Defne’nin temel motivasyonu olan annesini bulma çabasının, bu yolda karşılaştığı Nazife ve Hazar’ın hikâyeleriyle çatışması, filmin önemli yaratıcı gerilimlerinden birini oluşturuyor. Yıllar önce kocasını öldürmek zorunda kaldığı için bebeğinden koparılan Nazife’nin öyküsü, Defne’nin annesinin izini sürme süreciyle bir noktada kesişiyor. Bu kesişme, anneliğin çeşitli halleriyle, kadınlığın farklı biçimleriyle, aynı zamanda eril tarih ve eril yasalarla da güçlü bir biçimde yüzleşmemizi sağlıyor. Yönetmen, ‘annelik içgüdüsü’nün aslında bilinçli olarak yaratılmış yapay bir mit olduğuna özellikle Defne’nin annesi üzerinden, abartıya kaçmadan ve derinlikli bir şekilde dikkat çekiyor. Bu bağlamda, filmin birden fazla temaya kucak açarak onları eril tahakküm, siyaset ve toplumsal cinsiyet ayrımı ekseninde başarıyla birleştirmesi, yapımın en güçlü yönlerinden birini oluşturuyor.

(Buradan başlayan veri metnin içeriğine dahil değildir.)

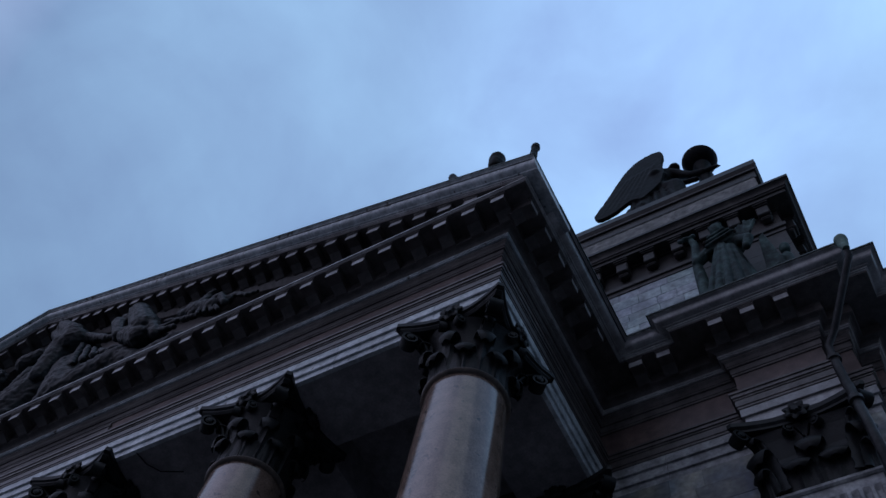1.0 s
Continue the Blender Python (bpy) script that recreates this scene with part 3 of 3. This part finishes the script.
# ---- bronze figures on the skyline ----
def slab_shape(outline, y0, y1):
    """A flat outline of (x, z) with thickness, as a shape for a statue."""
    k = len(outline)
    verts = [(x, y0, z) for x, z in outline] + [(x, y1, z) for x, z in outline]
    faces = [tuple(range(k)), tuple(range(2 * k - 1, k - 1, -1))] + [(i, (i + 1) % k, k + (i + 1) % k, k + i) for i in range(k)]
    return verts, faces


wing = [(0.91, 34.94), (1.08, 35.32), (1.49, 36.12), (1.97, 37.32), (2.4, 38.3), (2.91, 39.07), (3.45, 39.38), (3.89, 39.42), (4.15, 39.3), (4.25, 39.0), (4.24, 38.38), (4.07, 37.69), (4.1, 36.67), (3.88, 35.7), (3.46, 35.21), (2.98, 34.76), (2.61, 35.13), (2.14, 34.79), (1.88, 34.54), (1.42, 34.40), (1.03, 34.47)]
for _ in range(2):
    wing = [(a[0] * u + b[0] * (1 - u), a[1] * u + b[1] * (1 - u)) for a, b in zip(wing, wing[1:] + wing[:1]) for u in (0.78, 0.22)]
angel = [slab_shape(wing, 6.30, 6.46)]
angel += [capsule((1.25 + 0.32 * k, 6.335, 34.75 + 0.10 * k), (2.55 + 0.24 * k, 6.345, 37.4 + 0.1 * k), 0.05, 0.08, 8) for k in range(6)]
angel += [capsule((3.7, 6.45, 37.0), (3.9, 7.0, 37.5), 0.3, 0.35), capsule((3.35, 7.0, 36.1), (4.0, 7.0, 37.85), 0.5, 0.40), capsule((4.36, 7.0, 38.28), (4.46, 6.95, 38.3), 0.24, 0.25), capsule((4.2, 7.0, 37.9), (4.57, 7.0, 37.45), 0.30, 0.24)]
angel += [capsule((4.57, 7.0, 37.45), (5.0, 6.95, 36.72), 0.22, 0.19), capsule((5.0, 6.95, 36.72), (5.5, 6.9, 36.38), 0.19, 0.16), capsule((5.5, 6.9, 36.4), (6.0, 6.9, 36.4), 0.13, 0.09), capsule((6.0, 6.9, 36.38), (6.2, 6.9, 36.3), 0.08, 0.04), capsule((5.95, 6.9, 36.5), (6.15, 6.9, 36.48), 0.06, 0.04)]
angel += [capsule((3.9, 6.9, 36.0), (4.6, 6.9, 36.15), 0.2, 0.13), capsule((4.6, 6.9, 36.15), (5.15, 6.9, 35.95), 0.12, 0.12), capsule((4.62, 6.9, 36.25), (4.5, 6.9, 36.55), 0.10, 0.06)]
angel += [capsule((3.3, 7.0, 36.0), (2.9, 7.0, 34.4), 0.45, 0.7), capsule((3.4, 6.9, 36.0), (4.3, 6.7, 35.4), 0.45, 0.40), capsule((4.3, 6.7, 35.4), (4.3, 6.9, 33.4), 0.40, 0.45), capsule((2.9, 7.0, 34.6), (3.2, 7.2, 33.4), 0.6, 0.8), capsule((3.3, 7.1, 33.2), (5.2, 7.1, 33.2), 0.5, 0.4), capsule((2.85, 6.9, 36.2), (2.15, 6.9, 35.2), 0.16, 0.12), capsule((2.3, 6.9, 35.3), (2.2, 7.0, 33.5), 0.2, 0.4)]
angel += [capsule((2.75 + 0.25 * k, 6.55, 35.9 - 0.04 * k), (2.3 + 0.4 * k, 6.45, 33.4), 0.12, 0.15, 8) for k in range(6)]
angel += [capsule((3.3, 6.5, 36.1 - 0.25 * k), (4.2, 6.5, 35.8 - 0.3 * k), 0.09, 0.07, 8) for k in range(4)]
statue("kneeling_angel_statue", angel, FIGURE, "dark bronze winged figure kneeling on the attic corner", "statue", 0.05, 0.004)
lamp = thing("torch_lamp", "dark bronze lamp bowl on a stem before the winged figure", "lamp")
part("bowl", lathe([(0.0, 37.95), (0.35, 37.98), (0.60, 38.15), (0.72, 38.42), (0.75, 38.50), (0.70, 38.52), (0.4, 38.2), (0.0, 38.15)], 36, 5.52, 7.2), FIGURE, lamp, "", 50)
part("stem", lathe([(0.0, 32.45), (0.6, 32.45), (0.55, 32.9), (0.26, 33.4), (0.2, 35.0), (0.32, 36.4), (0.2, 37.2), (0.38, 37.7), (0.22, 37.85), (0.3, 38.02), (0.0, 38.02)], 20, 5.52, 7.2), FIGURE, lamp, "", 40)

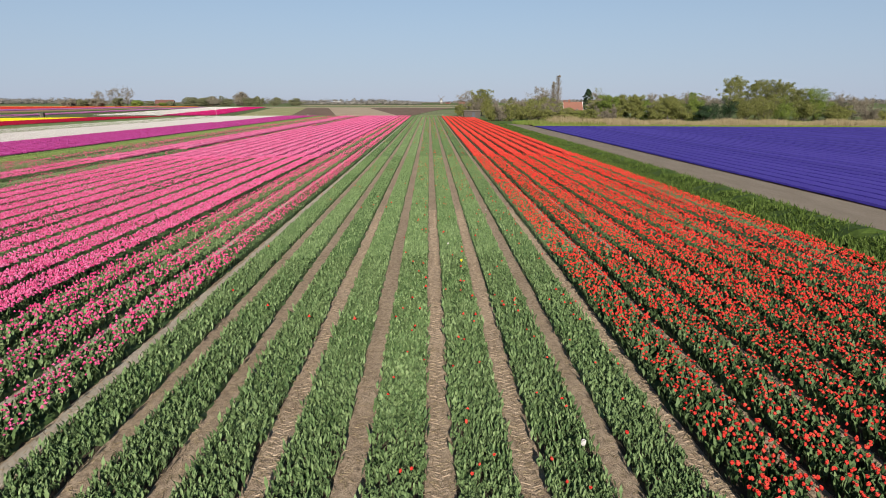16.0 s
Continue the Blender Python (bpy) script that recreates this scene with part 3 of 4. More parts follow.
def shrub(name, x, y, height, spread, foliage, label, leaves=3600, leaf_size=0.27, category="shrub", group="hedgerow shrubs"):
    """A bush of many stems, leafy to the ground."""
    top = thing(name, (x, y, 0), label, category, group)
    t, c = Heap(), Heap()
    n = 14
    for i in range(n):
        a, r = rng.uniform(0, 6.3), spread * 0.5 * rng.uniform(0.1, 0.95)
        hh = height * rng.uniform(0.55, 1.0) * (1 - 0.35 * (2 * r / spread) ** 2)
        e = np.array((r * math.cos(a), r * math.sin(a), hh))
        tube(t, (e[0] * 0.25, e[1] * 0.25, -0.05), e, 0.09, 0.03, 4)
        for j in range(4):
            u = rng.uniform(0.25, 1.0)
            g = np.array((e[0] * (0.25 + 0.75 * u), e[1] * (0.25 + 0.75 * u), hh * u)) + rng.normal(0, 0.06, 3) * spread
            g[2] = max(0.4, g[2])
            tube(t, e * u, g, 0.04, 0.015, 3)
            if foliage == "brown" and leaf_size < 0.6:
                twig_spray(c, g, 0.2 * min(spread, height), leaves // (n * 4), 0.045)
            else:
                clump(c, g, np.array((0.15 * spread, 0.15 * spread, 0.14 * height)) * rng.uniform(0.7, 1.25), int(leaves * 1.2) // (n * 4), leaf_size * 0.9)
    part("branchwork", t.mesh("branchwork", [BARK]), top)
    part("crown", c.mesh("crown", [FOLIAGE[foliage]]), top)
    return top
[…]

28. Uçan Süpürge Film Festivali’nin film seçkisindeki pek çok diğer yapım gibi, bu filmin de türünü fantastik dramaya, kara mizaha dayandırması ve üslup olarak şiirsel-büyülü gerçekliği referans alması, filmin seyir zevkini yükseltiyor. Umutsuz finaliyle bir durum tespiti yapan filmlerin aksine umutlu, anlayışlı, düğümlerin bir şekilde çözüldüğü finali izleyicinin salondan gülümseyerek ayrılmasını sağlıyor. Kısacası, Defne gibi şu anki yaşamıyla baş etmeye çalışan bir karakterin özellikle rahibe, Hüseyin ve Nazife’nin hayaletleri üzerinden farklı tarihsel dönemlere ait bastırılmış kimliklerle bir araya gelişi, filme sosyopolitik bir derinlik kazandırıyor. Her bir hayalet, Türkiye’nin yakın tarihine dair sembolik bir izlek sunarken yönetmen ara ara güldürmeyi ara ara düşündürmeyi de unutmuyor. Filmin, 2025 İstanbul SİYAD Ödülü’nün ve “ Asian Future” kategorisinde 2024 Tokyo En İyi Film Ödülü’nün sahibi olduğunu da söylemeden geçmeyelim.